177. Le Comité a recommandé au Gouvernement d'intensifier ses efforts et de multiplier les actions visant à éliminer la violence à l'égard des femmes, en particulier au sein de la famille, dans toutes les communautés.

178. Le Comité a vivement engagé le Gouvernement israélien à prendre toutes les mesures nécessaires pour éliminer des pratiques qu'aucun motif ne saurait justifier, comme les mariages forcés, les mutilations génitales, les meurtres commis pour atteinte à l'honneur familial et la polygamie.

179. Il faudrait inclure dans la comptabilité nationale, dans le cadre de comptes satellites, la valeur du travail non rémunéré.

180. Le Comité a recommandé qu'une partie des ressources allouées au traitement de la fécondité soit consacrée à l'étude des causes du problème ainsi qu'à sa prévention.

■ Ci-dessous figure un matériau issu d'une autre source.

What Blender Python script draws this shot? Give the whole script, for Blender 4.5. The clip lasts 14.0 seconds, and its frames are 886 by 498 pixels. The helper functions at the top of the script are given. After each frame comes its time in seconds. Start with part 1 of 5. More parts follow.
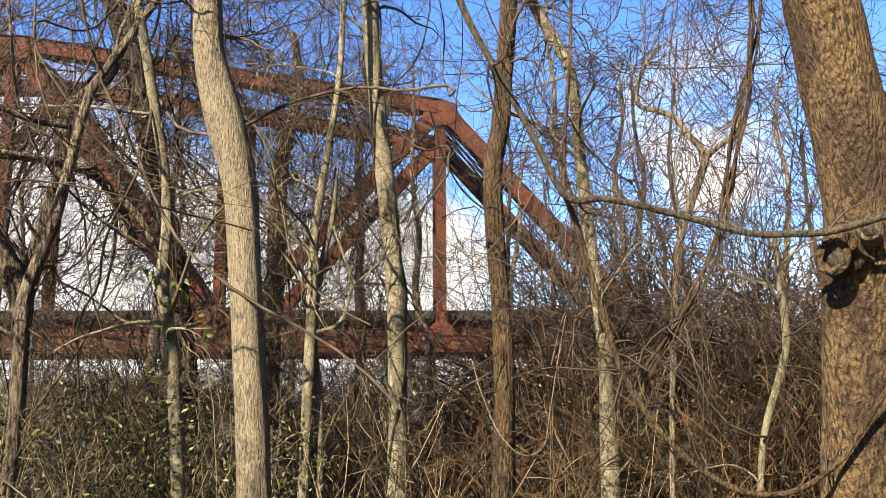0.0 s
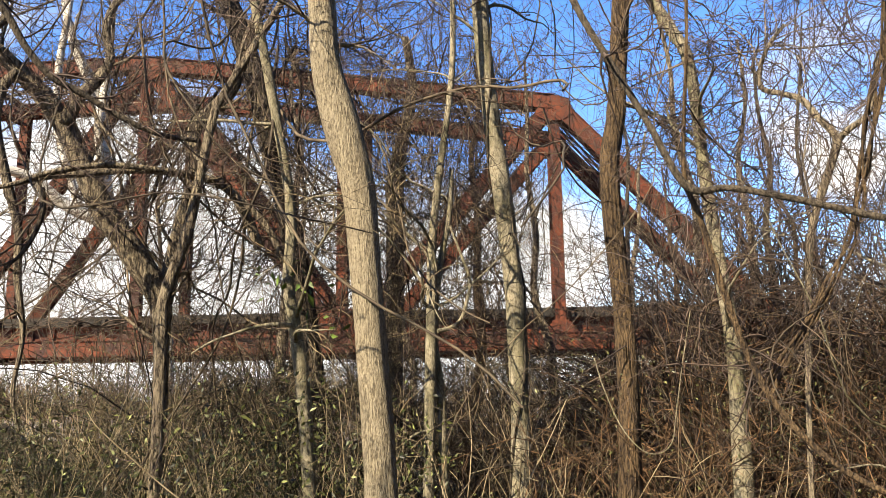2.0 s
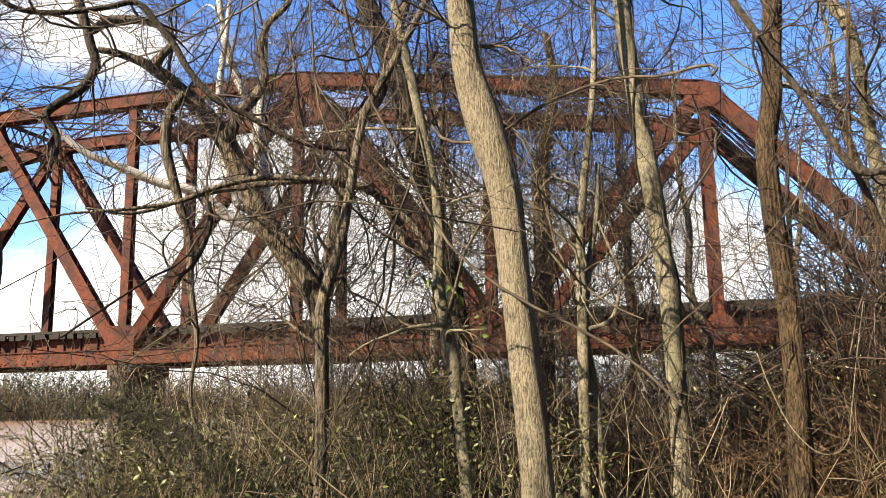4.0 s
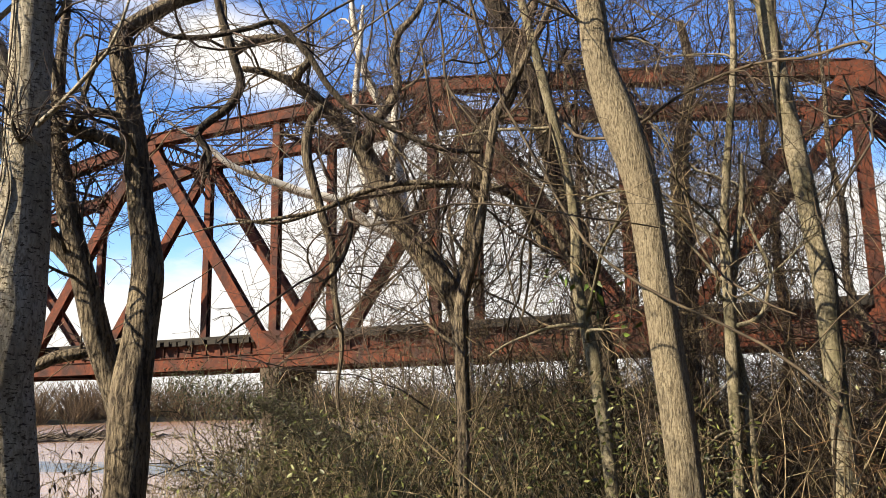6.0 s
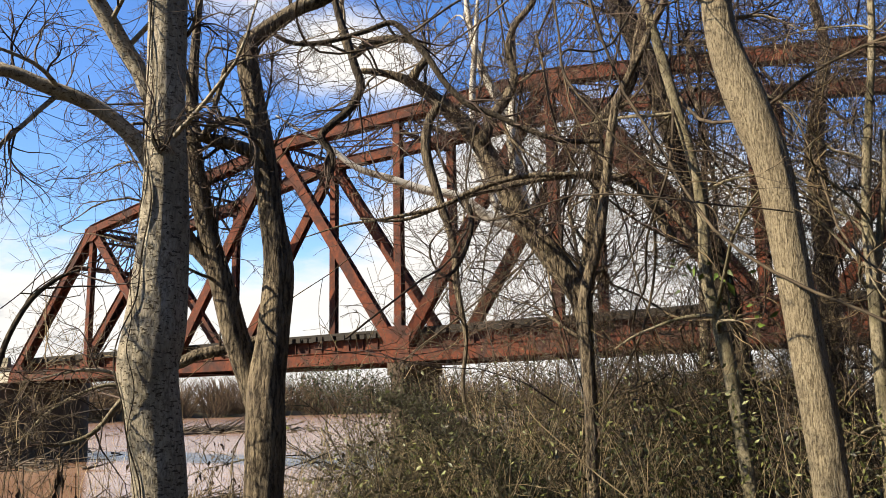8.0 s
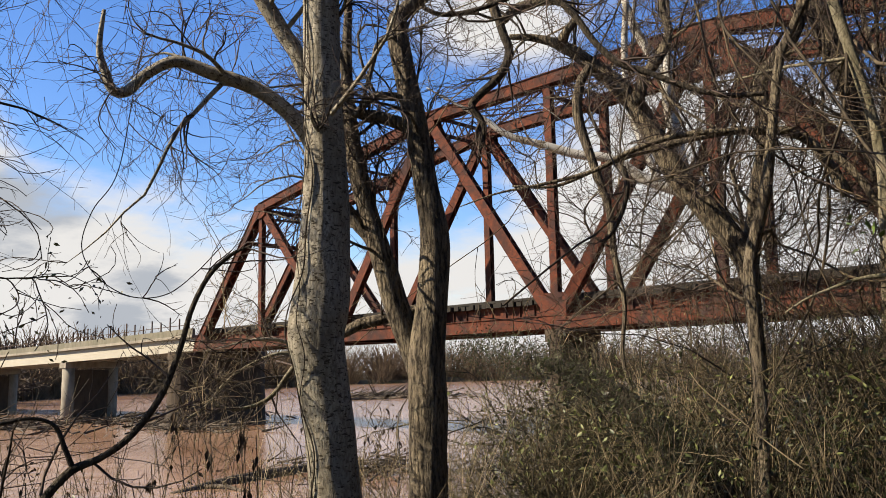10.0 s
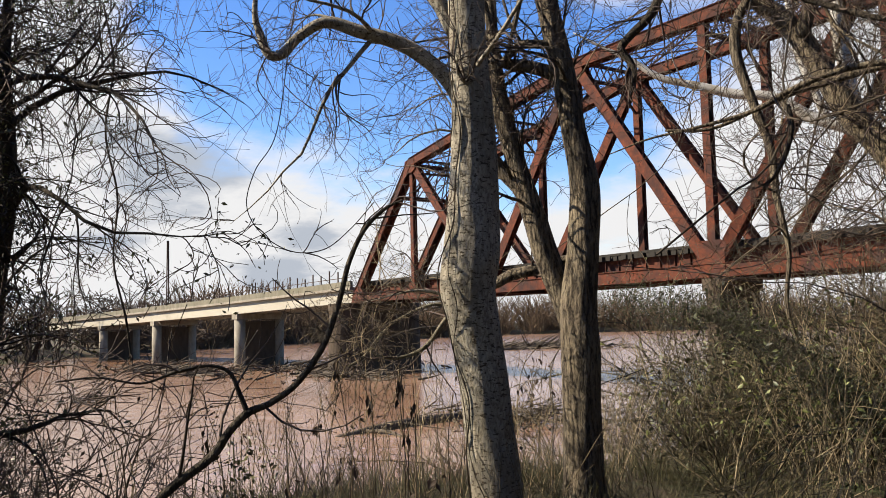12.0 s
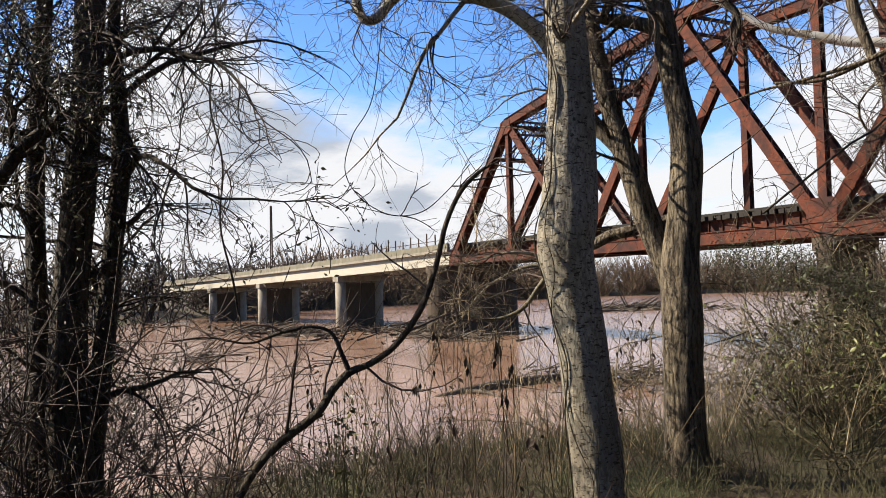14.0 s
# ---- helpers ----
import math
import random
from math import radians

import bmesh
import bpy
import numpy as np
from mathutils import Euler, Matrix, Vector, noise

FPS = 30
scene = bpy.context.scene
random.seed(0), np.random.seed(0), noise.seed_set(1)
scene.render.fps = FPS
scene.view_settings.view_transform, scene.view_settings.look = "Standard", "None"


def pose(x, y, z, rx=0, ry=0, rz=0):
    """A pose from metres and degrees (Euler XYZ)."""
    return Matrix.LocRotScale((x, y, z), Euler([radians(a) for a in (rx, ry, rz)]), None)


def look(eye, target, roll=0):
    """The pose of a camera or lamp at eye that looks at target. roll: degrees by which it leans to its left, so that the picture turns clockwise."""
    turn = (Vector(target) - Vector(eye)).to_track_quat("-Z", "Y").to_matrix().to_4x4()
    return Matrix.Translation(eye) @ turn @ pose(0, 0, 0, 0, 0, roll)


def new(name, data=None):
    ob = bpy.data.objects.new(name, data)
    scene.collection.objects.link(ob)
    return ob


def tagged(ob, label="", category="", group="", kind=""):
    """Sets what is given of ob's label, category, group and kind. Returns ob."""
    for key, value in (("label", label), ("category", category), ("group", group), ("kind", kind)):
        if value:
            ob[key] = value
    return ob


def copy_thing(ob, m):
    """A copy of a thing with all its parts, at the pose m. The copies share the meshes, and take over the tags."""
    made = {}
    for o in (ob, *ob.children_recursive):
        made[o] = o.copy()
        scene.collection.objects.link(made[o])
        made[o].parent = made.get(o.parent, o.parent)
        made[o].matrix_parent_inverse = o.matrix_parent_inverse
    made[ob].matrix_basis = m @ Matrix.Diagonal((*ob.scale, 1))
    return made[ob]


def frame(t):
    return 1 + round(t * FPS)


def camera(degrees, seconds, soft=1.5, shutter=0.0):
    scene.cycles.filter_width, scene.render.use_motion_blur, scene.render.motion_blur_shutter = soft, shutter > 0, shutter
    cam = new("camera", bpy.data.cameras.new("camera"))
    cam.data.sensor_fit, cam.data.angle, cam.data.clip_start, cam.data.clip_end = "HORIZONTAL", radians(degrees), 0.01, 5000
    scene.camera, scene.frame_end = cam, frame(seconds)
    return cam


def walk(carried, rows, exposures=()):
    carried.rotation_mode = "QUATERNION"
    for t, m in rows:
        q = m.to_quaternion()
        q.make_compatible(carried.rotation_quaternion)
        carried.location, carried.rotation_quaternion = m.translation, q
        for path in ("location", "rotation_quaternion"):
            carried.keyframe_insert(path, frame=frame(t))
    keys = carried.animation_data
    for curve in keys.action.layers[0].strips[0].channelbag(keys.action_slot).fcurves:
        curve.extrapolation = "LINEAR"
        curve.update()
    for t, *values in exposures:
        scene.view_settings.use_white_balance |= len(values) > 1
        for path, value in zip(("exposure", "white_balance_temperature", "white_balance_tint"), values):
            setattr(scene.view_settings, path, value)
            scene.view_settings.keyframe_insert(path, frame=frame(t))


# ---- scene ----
# The camera stands on the bank and turns from the woods to the river.
cam = camera(55.8, 14.0, soft=0.65)
EYE = 1.6
TURNS = [
    (0, -0.00, 10.27, -0.25),
    (0.5, 0.57, 10.23, -0.28),
    (1, 2.37, 10.21, -0.43),
    (1.5, 5.06, 10.22, -0.52),
    (2, 8.13, 10.20, -0.58),
    (2.5, 10.81, 10.18, -0.64),
    (3, 13.34, 10.19, -0.76),
    (5.5, 25.57, 10.41, -1.00),
    (6, 27.83, 10.46, -1.04),
    (6.5, 30.22, 10.44, -1.09),
    (7, 32.44, 10.37, -1.10),
    (7.5, 34.26, 10.34, -1.14),
    (10, 46.98, 8.21, -1.27),
    (10.5, 50.01, 7.38, -1.36),
    (11, 52.67, 6.67, -1.37),
    (11.5, 55.27, 5.84, -1.41),
    (12, 57.33, 5.10, -1.36),
    (12.5, 59.09, 4.40, -1.38),
    (13, 60.81, 3.76, -1.45),
    (13.5, 62.68, 3.14, -1.50),
    (14, 64.01, 2.66, -1.51),
]
walk(cam, [(t, pose(0, 0, EYE, 90 + pitch, 0, yaw) @ pose(0, 0, 0, 0, 0, roll)) for t, yaw, pitch, roll in TURNS],
     [(0, 2.38, 7300, 10), (3, 2.38, 7300, 10), (5.5, 2.06, 7400, 10), (7.5, 1.98, 7350, 10), (10, 1.58, 7150, 11), (14, 1.76, 6750, 11)])

# ---- light ----
SUN_YAW, SUN_UP = 146.0, 36.0
sun_data = bpy.data.lights.new("sun", "SUN")
sun_data.energy, sun_data.angle, sun_data.color = 5.0, radians(0.53), (1.0, 0.91, 0.76)
sun = new("sun", sun_data)
to_sun = Vector((-math.sin(radians(SUN_YAW)) * math.cos(radians(SUN_UP)), math.cos(radians(SUN_YAW)) * math.cos(radians(SUN_UP)), math.sin(radians(SUN_UP))))
sun.matrix_world = look(to_sun * 100, (0, 0, 0))

world = bpy.data.worlds.new("sky")
scene.world = world
world.use_nodes = True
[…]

181. Le Comité a recommandé que les services de santé publique facilitent l'accès aux contraceptifs et les distribuent gratuitement.

182. En outre, le Comité a demandé au gouvernement israélien d'économiser les questions suivantes dans son prochain rapport : la situation des femmes handicapées; la lutte contre la discrimination indirecte dans l'emploi; les avantages auxquels ont droit les mères et les pères pour la naissance d'un enfant ou lorsqu'ils ont des enfants en bas âge, et l'utilisation effective qu'ils en font; l'impact des programmes visant à modifier les stéréotypes concernant le rôle des femmes et des hommes dans la société; les programmes pour sensibiliser les magistrats, les membres de la police et les professionnels de la santé aux problèmes propres aux femmes; l'appui financier fourni par le Gouvernement à toutes les organisations non gouvernementales dans le territoire d'Israël.

183. Le Comité a demandé que ces conclusions soient diffusées le plus largement possible en Israël afin que chacun(e) soit informé(e), d'une part, des mesures qui ont été prises pour assurer de facto l'égalité entre les sexes et, de l'autre, de celles qu'il reste à prendre dans ce domaine.